Yesterday saw eleven of those Somalis recently apprehended by the U.S. Navy appearing before a magistrate in a Norfolk, Virginia, courtroom. According to ABC News, the suspects were indicted on charges that include piracy, assault with a dangerous weapon, use of a firearm during a crime of violence and attacks to plunder a vessel. The most serious charge - piracy - carries a mandatory life sentence, while the others have penalties ranging from 10 to 35 years. According to media reports, one of the suspects appeared using crutches with bandages on his head, while another arrived in a wheelchair because one of his legs had been amputated below the knee. The injuries are said to have been the result of alleged battles with the Navy.

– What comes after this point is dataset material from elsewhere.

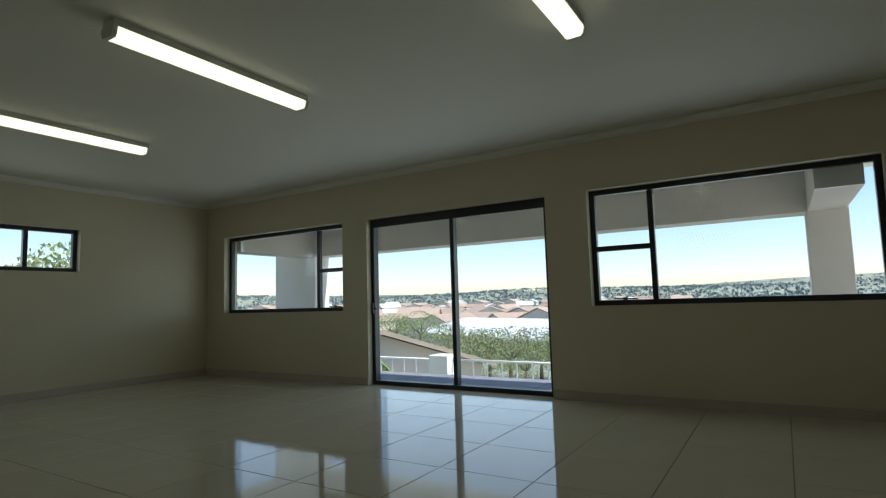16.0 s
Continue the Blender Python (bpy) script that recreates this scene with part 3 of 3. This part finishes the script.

Though none of the defendants entered a plea during the 90-minute hearing yesterday, it is being reported that a detention hearing will be held next Wednesday and the actual case against the men could be scheduled before the summer.
The indictments come a day after news was released that a flotilla of pirate vessels attacked an Iranian supertanker in the Gulf of Aden as the vessel was sailing to Egypt from the Kharg Island terminal in the Persian Gulf. The report says that 15 boats took part in the attack, which was thwarted when Iranian naval elements arrived on the scene. Reuters says the supertanker was carrying 300,000 barrels crude oil valued at $150 million at the time of the pirate attack.

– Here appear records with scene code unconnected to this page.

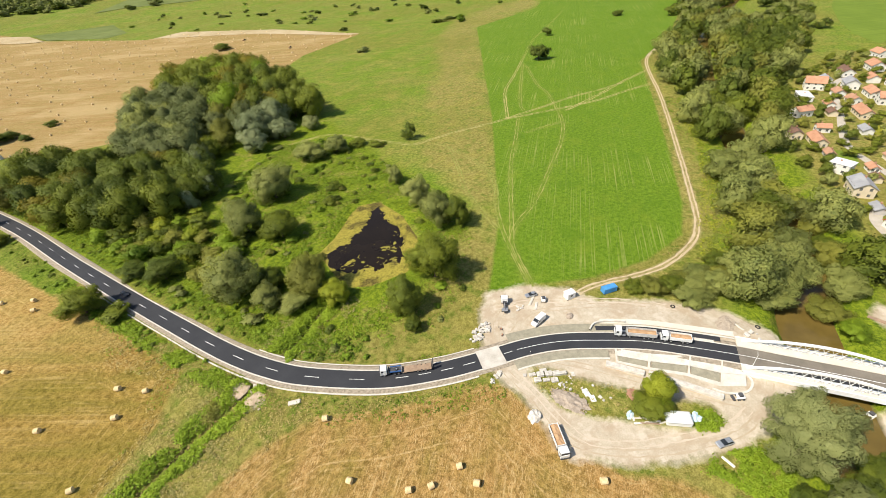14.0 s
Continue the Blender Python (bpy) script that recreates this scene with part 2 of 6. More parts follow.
M_BARK = plain("bark", (0.14, 0.10, 0.07), (0.07, 0.05, 0.035), 1.0, 7.0, 0.95)
M_STRAW = plain("baled_straw", (0.84, 0.67, 0.385), (0.58, 0.43, 0.21), 1.5, 9.0, 0.95, bump=0.5)
L_DARK = leaf("dark_leaves", (0.19, 0.225, 0.028), (0.065, 0.095, 0.012))
L_MID = leaf("green_leaves", (0.22, 0.25, 0.023), (0.075, 0.105, 0.011))
L_WILLOW = leaf("grey_willow_leaves", (0.37, 0.385, 0.10), (0.155, 0.18, 0.042))
L_SALLOW = leaf("sallow_leaves", (0.33, 0.35, 0.125), (0.13, 0.155, 0.045))
L_OLIVE = leaf("olive_leaves", (0.325, 0.32, 0.05), (0.15, 0.16, 0.025))
L_LIGHT = leaf("yellow_green_leaves", (0.40, 0.42, 0.03), (0.21, 0.26, 0.02))
L_BLUE = leaf("silver_poplar_leaves", (0.34, 0.375, 0.175), (0.17, 0.205, 0.085))
L_POPLAR = leaf("grey_poplar_leaves", (0.215, 0.24, 0.078), (0.105, 0.13, 0.038))
L_RUSTY = leaf("browning_leaves", (0.28, 0.23, 0.020), (0.09, 0.105, 0.011))
L_WEED = leaf("rank_weeds", (0.285, 0.385, 0.024), (0.12, 0.195, 0.011))
L_REED = leaf("dry_reeds", (0.41, 0.36, 0.13), (0.25, 0.235, 0.06))
L_DRY = leaf("dry_weeds", (0.50, 0.405, 0.15), (0.31, 0.235, 0.075))


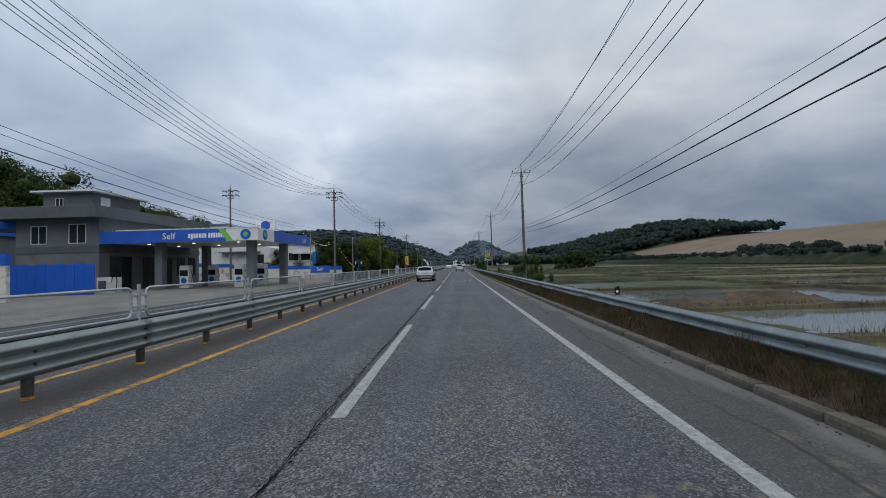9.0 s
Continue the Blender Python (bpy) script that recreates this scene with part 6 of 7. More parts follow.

The aborted attempt to seize the Iranian vessel follows on reports that Somalis holding the MT Samho Dream have threatened to blow that supertanker up unless the pirates receive a hefty ransom. Someone named Hashi - described as a 'pirate commander' - spoke to Reuters from the Somali town of Hobyo, saying, "We are demanding $20 million to release the large South Korea ship." (The tanker is technically a Marshall Islands vessel, being registered there. She is owned by a Singaporean firm and operated by a South Korean one.)
Blowing the Samho Dream up would be an environmental disaster, but the damage inflicted would be most terribly felt along the Somali coastline and would obviously most affect the fishery in that region. Given the likely reaction of ordinary Somalis to such an event, it's unclear whether the pirates would seriously carry through on the threat and risk turning even more of their people against them. On the other hand, we already know that pirates have been willing to intercept vessel carrying much-needed international aid to Somalia and affect the ability to feed and care for the people living there, so every threat needs to be taken seriously.
Finally, on a somewhat lighter note was the buried news of a group of suspected pirates who got lost while trying to return to Somalia after an unsuccessful hunting trip. As the Reuters report printed in The Vancouver Sun says, the group was heading back towards Hobyo from somewhere near the Seychelles when they ran out of water and food. One of the would-be pirates, Abdulkhadir Jim'ale, says that in the course of their nighttime passage home, they somehow ended up "in a shiny city with lights." Turns out the gang had missed Hobyo - by a long shot - and were in Mombasa, Kenya. The suspected pirates tossed their weapons overboard, beached their boat and disappeared into the city. Jim'ale and four of his colleagues are now back in Somalia, while three others were still missing at the time of the report. This gives you an idea of how porous the coastline and borders of East Africa are. It is also noted that Jim'ale was one of 23 suspected pirates released by the Seychelles last September.